Isso significa que a vítima não
precisa comprovar a culpa para ser indenizada?
Calma. A
vítima terá sim que provar a culpa do causador do dano (no caso, Lucas, o filho
menor de idade). O que não será necessário é demonstrar a culpa do terceiro
responsável pelo causador do dano (seu pai, João). Veja como o tema já foi
cobrado em prova:
"(DPE/PR
2014) Ainda que a responsabilidade por fato de terceiro seja objetiva em
relação aos pais, incumbe ao ofendido provar a culpa do filho menor que estiver
sob a autoridade ou em companhia daqueles e que seja o causador do dano, com o
que estará configurado o dever de indenizar." (CERTO)
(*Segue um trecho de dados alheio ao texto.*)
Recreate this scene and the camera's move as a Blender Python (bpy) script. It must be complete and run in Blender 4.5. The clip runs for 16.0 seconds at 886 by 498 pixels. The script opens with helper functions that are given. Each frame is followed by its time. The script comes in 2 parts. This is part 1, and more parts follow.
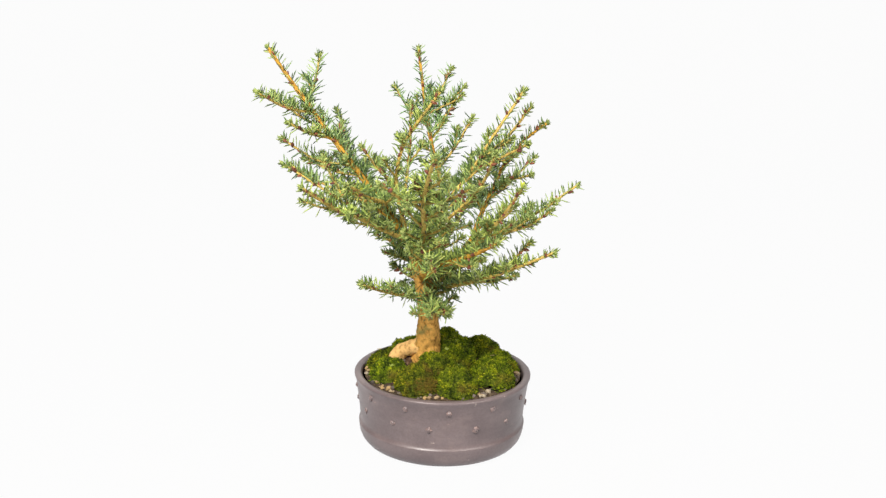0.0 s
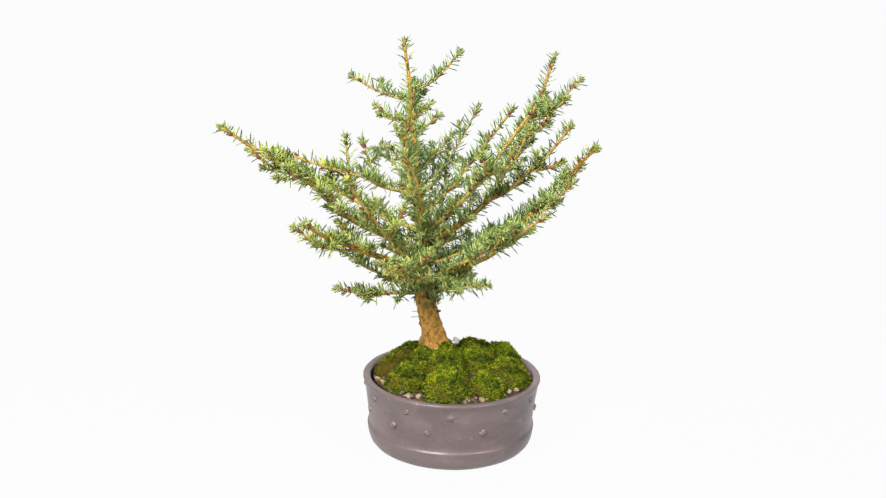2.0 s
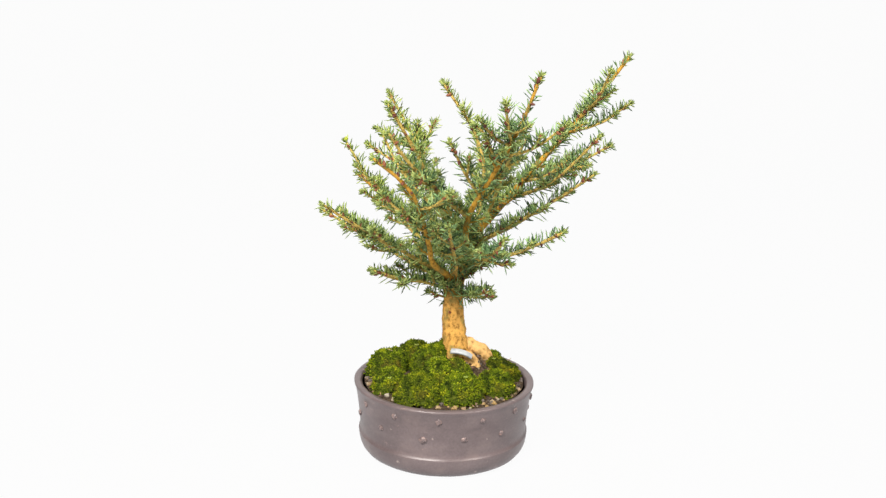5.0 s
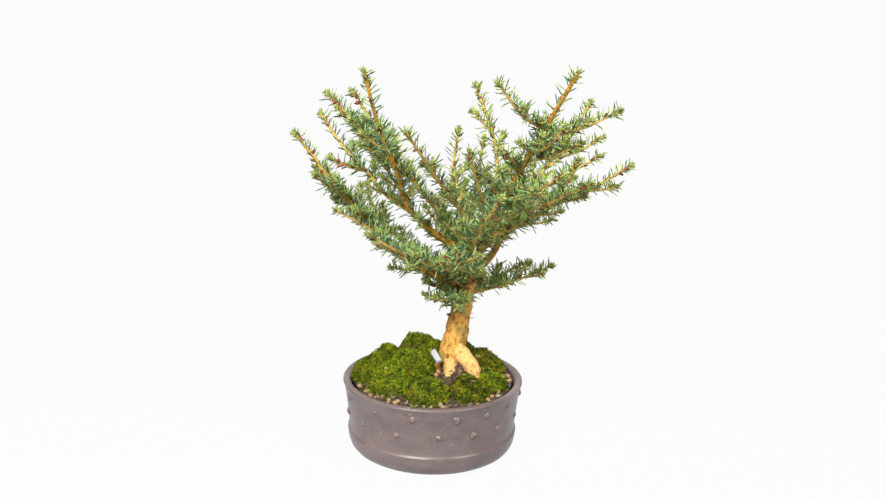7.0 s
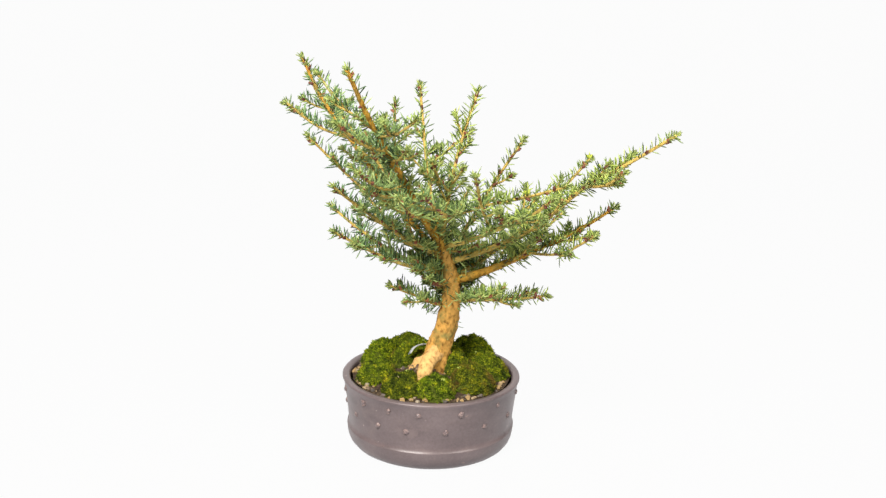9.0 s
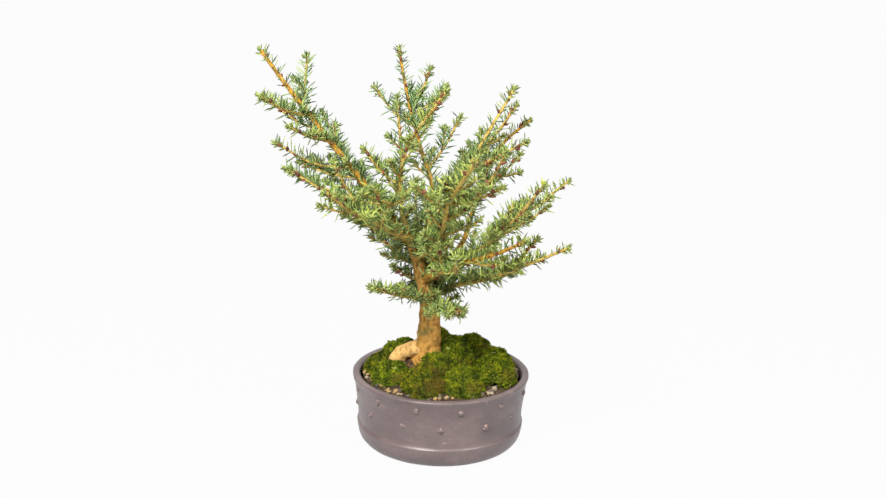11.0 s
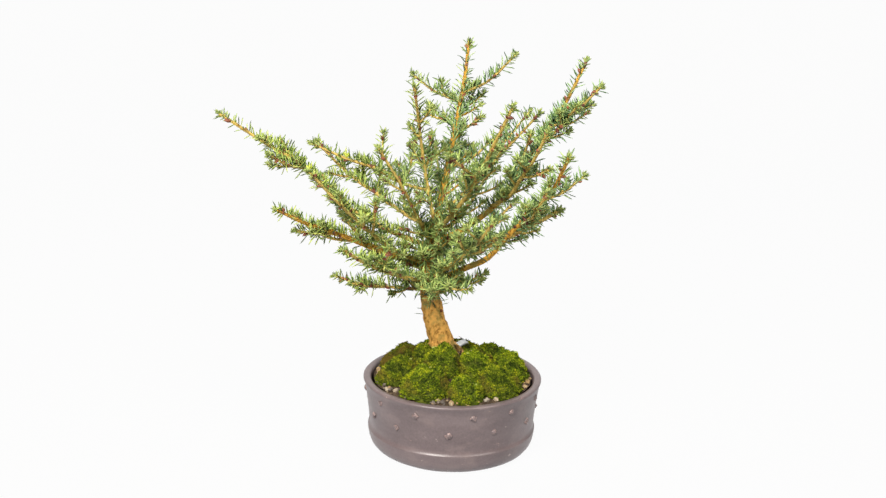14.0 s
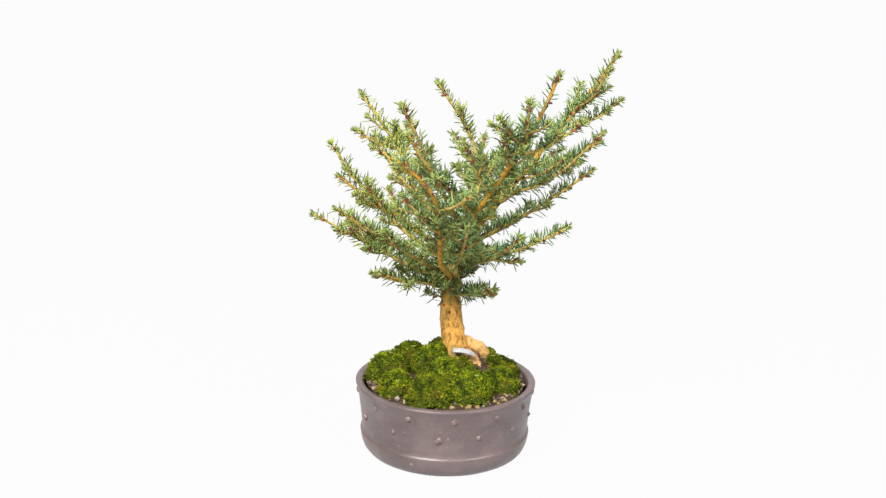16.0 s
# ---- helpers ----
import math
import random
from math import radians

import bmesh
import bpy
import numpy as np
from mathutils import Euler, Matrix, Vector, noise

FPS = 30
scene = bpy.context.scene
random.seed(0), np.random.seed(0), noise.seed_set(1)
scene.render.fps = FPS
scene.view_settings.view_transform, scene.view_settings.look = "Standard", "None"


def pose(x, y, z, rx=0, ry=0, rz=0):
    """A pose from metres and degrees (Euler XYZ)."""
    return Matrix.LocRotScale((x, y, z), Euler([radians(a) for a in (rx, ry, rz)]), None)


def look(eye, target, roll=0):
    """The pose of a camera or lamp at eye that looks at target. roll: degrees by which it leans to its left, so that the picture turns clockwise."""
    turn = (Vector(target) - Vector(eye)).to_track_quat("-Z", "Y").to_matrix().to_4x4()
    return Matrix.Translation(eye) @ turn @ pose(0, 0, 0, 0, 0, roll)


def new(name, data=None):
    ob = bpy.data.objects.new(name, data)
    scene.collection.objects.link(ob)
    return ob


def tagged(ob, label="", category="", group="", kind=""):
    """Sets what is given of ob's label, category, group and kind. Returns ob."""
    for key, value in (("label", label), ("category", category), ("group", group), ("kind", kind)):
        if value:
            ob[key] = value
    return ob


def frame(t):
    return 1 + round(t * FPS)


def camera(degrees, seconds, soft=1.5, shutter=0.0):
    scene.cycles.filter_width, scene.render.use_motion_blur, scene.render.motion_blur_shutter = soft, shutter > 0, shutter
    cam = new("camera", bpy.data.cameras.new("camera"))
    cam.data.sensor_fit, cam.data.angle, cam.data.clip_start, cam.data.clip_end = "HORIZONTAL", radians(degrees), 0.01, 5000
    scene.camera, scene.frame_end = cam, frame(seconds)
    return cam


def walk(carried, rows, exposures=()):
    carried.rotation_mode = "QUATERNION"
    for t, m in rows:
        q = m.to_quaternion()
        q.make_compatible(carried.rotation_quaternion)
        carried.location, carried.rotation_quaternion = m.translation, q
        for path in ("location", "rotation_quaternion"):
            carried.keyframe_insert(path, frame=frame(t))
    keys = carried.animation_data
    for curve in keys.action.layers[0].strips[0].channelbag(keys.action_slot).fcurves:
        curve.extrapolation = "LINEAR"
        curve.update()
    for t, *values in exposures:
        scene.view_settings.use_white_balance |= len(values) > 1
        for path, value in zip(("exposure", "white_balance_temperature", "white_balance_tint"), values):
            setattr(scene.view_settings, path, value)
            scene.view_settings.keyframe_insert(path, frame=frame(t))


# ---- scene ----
# ---- camera ----
cam = camera(43.44, 16.0, soft=1.35)
EYE = (0.0, -1.19, 0.5400)
AIM = (-0.0012, -0.19, 0.2777)
walk(cam, [(0.0, look(EYE, AIM, 1.35)), (16.0, look(EYE, AIM, 1.35))])

# ---- light: an even white world for fill and two added, unseen softboxes ----
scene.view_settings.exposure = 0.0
world = bpy.data.worlds.new("even_white_fill")
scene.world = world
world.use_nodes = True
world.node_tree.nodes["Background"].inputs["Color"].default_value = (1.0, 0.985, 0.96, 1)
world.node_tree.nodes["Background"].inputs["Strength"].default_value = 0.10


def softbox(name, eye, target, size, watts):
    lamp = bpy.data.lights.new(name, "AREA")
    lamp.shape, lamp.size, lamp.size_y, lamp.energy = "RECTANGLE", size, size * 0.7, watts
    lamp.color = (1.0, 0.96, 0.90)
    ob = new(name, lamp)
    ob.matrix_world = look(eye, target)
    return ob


softbox("added_softbox", (-0.7, -1.5, 1.7), (0, 0, 0.2), 0.9, 88)
softbox("added_softbox", (1.1, -1.0, 1.5), (0, 0, 0.2), 0.7, 24)

# ---- the turntable's turn: one round in 11.28 s, clockwise from above ----
DEGREES_PER_SECOND = 31.925
DEEP_TURN = [0.5 * i for i in range(33)]


def turn(t):
    return pose(0, 0, 0, 0, 0, -DEGREES_PER_SECOND * t)


# ---- materials ----
def material(name, rough=0.6, metal=0.0, spec=0.5):
    m = bpy.data.materials.new(name)
    m.use_nodes = True
    nodes, links = m.node_tree.nodes, m.node_tree.links
    b = nodes["Principled BSDF"]
    b.inputs["Roughness"].default_value = rough
    b.inputs["Metallic"].default_value = metal
    b.inputs["Specular IOR Level"].default_value = spec
    return m, nodes, links, b


def noise_node(nodes, links, scale, detail=4.0, rough=0.55, stretch=None):
    n = nodes.new("ShaderNodeTexNoise")
    n.inputs["Scale"].default_value, n.inputs["Detail"].default_value, n.inputs["Roughness"].default_value = scale, detail, rough
    c = nodes.new("ShaderNodeTexCoord")
    if stretch:
        mp = nodes.new("ShaderNodeMapping")
        mp.inputs["Scale"].default_value = stretch
        links.new(c.outputs["Object"], mp.inputs["Vector"])
        links.new(mp.outputs["Vector"], n.inputs["Vector"])
    else:
        links.new(c.outputs["Object"], n.inputs["Vector"])
    return n.outputs["Fac"]


def ramp(nodes, links, fac, stops):
    r = nodes.new("ShaderNodeValToRGB")
    e = r.color_ramp.elements
    while len(e) < len(stops):
        e.new(0.5)
    for el, (p, c) in zip(e, stops):
        el.position, el.color = p, (*c, 1)
    links.new(fac, r.inputs["Fac"])
    return r.outputs["Color"]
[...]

E Maria, mãe do adolescente, que
morava em outra cidade, poderá ser responsabilizada neste caso?
NÃO.
A
mãe que, à época de acidente provocado por seu filho menor de idade, residia
permanentemente em local distinto daquele no qual morava o menor - sobre quem
apenas o pai exercia autoridade de fato - não pode ser responsabilizada pela
reparação civil advinda do ato ilícito, mesmo considerando que ela não deixou
de deter o poder familiar sobre o filho.
STJ. 3ª Turma. REsp 1.232.011-SC,
Rel. Min. João Otávio de Noronha, julgado em 17/12/2015 (Info 575).
Autoridade é diferente de poder
familiar
O inciso I do art. 932 do CC
exige, para responsabilizar os pais, que os filhos menores estejam "sob
sua autoridade e em sua companhia".
"Autoridade" não é
sinônimo de "poder familiar".
Poder familiar é um conjunto de
direitos e deveres conferido aos pais com relação ao filho menor de 18 anos
(não emancipado), dentre eles o poder de dirigir a criação e a educação, de
conceder consentimento para casar, de exigir que preste obediência, e outros
previstos no art. 1.634 do CC.
"Autoridade" é
expressão mais restrita que "poder familiar" e pressupõe uma
ordenação, ou seja, que o pai ou mãe tenha poderes para organizar de forma mais
direta e imediata a vida do filho.
Todo pai/mãe que tem autoridade
sobre o filho, possui também poder familiar. Mas o contrário não é verdadeiro,
ou seja, nem todo pai/mãe que possui poder familiar tem necessariamente
autoridade sobre o filho.
Assim, por mais que a mãe ainda
permanecesse com o poder familiar (que não foi perdido por ela estar em outra
cidade), o certo é que ela não detinha "autoridade" sobre o filho.
A mãe que não exerce autoridade
de fato sobre o filho, embora ainda detenha o poder familiar, não deve
responder pelos danos que ele causar.
Precedentes em sentido um pouco
diverso
Vale ressaltar que o tema acima é
polêmico, havendo precedentes mais antigos em sentido um pouco diverso do que
foi decidido. Confira um deles:
(...) 1. Os pais respondem
civilmente, de forma objetiva, pelos atos dos filhos menores que estiverem sob
sua autoridade e em sua companhia (artigo 932, I, do Código Civil).
2. O fato de o menor não
residir com o(a) genitor(a) não configura, por si só, causa excludente de
responsabilidade civil.
3. Há que se investigar se
persiste o poder familiar com todas os deveres/poderes de orientação e
vigilância que lhe são inerentes. Precedentes. (...)
(STJ. 3ª Turma. AgRg no
AREsp 220.930/MG, Rel. Min. Sidnei Beneti, julgado em 09/10/2012)
Em provas de concurso, deve-se
adotar o julgado mais recente, noticiado no Info 575.